DHS innovation lab highlighting early adopters

Soraya Correa, the chief procurement officer at DHS, said the agency is emphasizing to acquisition employees and program managers the importance of addressing c...

The Homeland Security Department is certifying employees who are innovative.

A new program awards “digi-badges” to those employees who are putting into practice what they are learning about using digital services to improve DHS’ mission.

Soraya Correa, the chief procurement officer at DHS, said the agency is emphasizing to acquisition employees and program managers the importance of addressing challenges in a different way.

“I think it’s a good way to encourage people to continue to participate in the webinars, to continue to be innovative and to continue to learn because that’s what this is really about,” Correa said in an exclusive interview with Federal News Radio. “It’s staying on top of the business, making sure we understand how technology is changing, how we are trying to change procurement and how we can do business better. Good government is important to us.”

Headshot of Soraya Correa
Soraya Correa, chief procurement officer, Department of Homeland Security

Correa said the goal of “digi-badges” is to recognize those early adopters and create a “trickle-down” effect around digital services.

DHS’ first step in this effort was to name Eric Cho as its acquisition innovation advocate. The Office of Management and Budget required every agency to name an advocate in its March 2016 memo. Correa said DHS then went one step further by asking each of DHS’ component agencies to name acquisition innovators.

“We have an acquisition innovation acquisition council that is meeting on a regular basis to talk about where we can innovate. We are challenging them to bring us innovations and ideas they have for how we can innovate in each of the components to perhaps identify three procurements where we will try something new,” she said. “It’s about challenging them, but you can’t force it. If you force it, you probably will not be successful. It really has to come naturally. Through the training, we think we induce that.”

DHS launched its Procurement Innovation Lab (PIL) about a year ago to experiment with ways to improve both acquisition processes and specific projects themselves. Correa said the PIL has completed nine projects and is working on nine others.

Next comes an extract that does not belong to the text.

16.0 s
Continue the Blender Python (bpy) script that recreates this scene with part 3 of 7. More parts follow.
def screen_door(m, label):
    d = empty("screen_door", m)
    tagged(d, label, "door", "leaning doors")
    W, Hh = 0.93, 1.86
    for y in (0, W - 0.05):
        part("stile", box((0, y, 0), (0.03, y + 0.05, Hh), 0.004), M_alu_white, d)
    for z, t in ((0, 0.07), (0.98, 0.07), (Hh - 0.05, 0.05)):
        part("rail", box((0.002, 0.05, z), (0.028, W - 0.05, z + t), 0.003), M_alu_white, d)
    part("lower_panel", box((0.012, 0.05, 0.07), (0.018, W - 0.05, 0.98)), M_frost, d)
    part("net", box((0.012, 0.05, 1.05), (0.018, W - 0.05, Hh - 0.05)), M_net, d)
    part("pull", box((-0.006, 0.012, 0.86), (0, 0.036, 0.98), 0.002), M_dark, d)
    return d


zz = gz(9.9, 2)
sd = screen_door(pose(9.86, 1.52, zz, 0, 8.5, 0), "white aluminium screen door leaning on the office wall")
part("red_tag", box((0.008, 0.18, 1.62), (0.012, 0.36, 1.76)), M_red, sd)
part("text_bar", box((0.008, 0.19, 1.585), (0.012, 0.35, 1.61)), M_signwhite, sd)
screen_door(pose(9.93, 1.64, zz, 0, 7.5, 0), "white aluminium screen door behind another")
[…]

One recent project focused on reducing the backlog of low-risk, low-cost contracts that need to be closed out.

“I still want them to focus on the actual procurement process. My goal is to simplify, streamline and make it a little more efficient to accomplish our buying based on what we are buying. Obviously, not everything can be done in 30 days and not everything should take six months,” Correa said. “It’s about getting that lead time down to a very manageable level, a little bit more predictable level and to make sure that the innovations that we have, people feel comfortable using them and understanding them.”

A key piece of that innovation effort is working closely with industry as well.

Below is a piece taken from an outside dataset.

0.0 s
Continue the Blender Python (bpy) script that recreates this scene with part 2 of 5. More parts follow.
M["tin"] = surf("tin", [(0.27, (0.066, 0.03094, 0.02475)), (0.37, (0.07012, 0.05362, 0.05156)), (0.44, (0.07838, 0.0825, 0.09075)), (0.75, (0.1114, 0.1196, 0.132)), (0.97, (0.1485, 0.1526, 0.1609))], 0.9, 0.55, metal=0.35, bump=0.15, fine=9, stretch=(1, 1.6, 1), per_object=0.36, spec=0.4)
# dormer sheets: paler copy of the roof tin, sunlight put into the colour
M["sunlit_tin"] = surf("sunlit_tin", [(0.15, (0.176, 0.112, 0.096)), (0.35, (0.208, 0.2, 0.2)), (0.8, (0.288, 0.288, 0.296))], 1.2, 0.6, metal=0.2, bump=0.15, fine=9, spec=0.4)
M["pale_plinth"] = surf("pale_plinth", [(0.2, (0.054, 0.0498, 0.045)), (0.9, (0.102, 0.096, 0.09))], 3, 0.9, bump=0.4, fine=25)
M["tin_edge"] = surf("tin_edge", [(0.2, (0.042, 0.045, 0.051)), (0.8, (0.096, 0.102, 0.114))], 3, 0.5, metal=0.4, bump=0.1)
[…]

To that end, DHS is hosting its third reverse industry day on Jan. 10 in Washington.

“In support of Acquisition Innovations in Motion (AIiM) and the Secretary’s Unity of Effort initiative, this learning event is designed to improve DHS’ understanding of industry processes and methodologies related to identifying and tracking DHS opportunities, pricing, proposal preparation, and various contract performance considerations,” DHS wrote in the FedBizOpps notice from November. “The event will provide DHS’ acquisition workforce an opportunity to learn about the issues that are most important to industry when doing business with the department.”

DHS held two previous reverse industry days in November 2015 and May 2016.

Additionally, DHS held two strategic industry conversations in February and October 2016.

“The goal of the strategic industry conversation is to have just a high-level discussion with industry about topics of industry. Whether it’s talking about our strategic priorities, talking about high-level program requirements, where we envision where we are going with a particular program like aviation security or biometrics and then to also talk about some of our business processes in areas of interest where industry wants to learn more, like our strategic sourcing and category management initiatives or our small business initiatives. The purpose of the strategic industry conversation was to bring in our professionals here at DHS and hook them up with industry and have a good dialogue with industry about the things we are doing.”

Correa said the biggest takeaway from the strategic industry conversation is DHS needs to communicate with industry earlier and often to help contractors understand the agency’s goals.

“The biggest accomplishment that comes out of this industry conversation is understanding each other better. That’s critical, especially for an agency like ours who has such a difficult and ever-changing mission,” she said. “I think it’s really important that we have this dialogue going so that we are learning from one another and industry has a better understanding of the problems we are trying to solve.”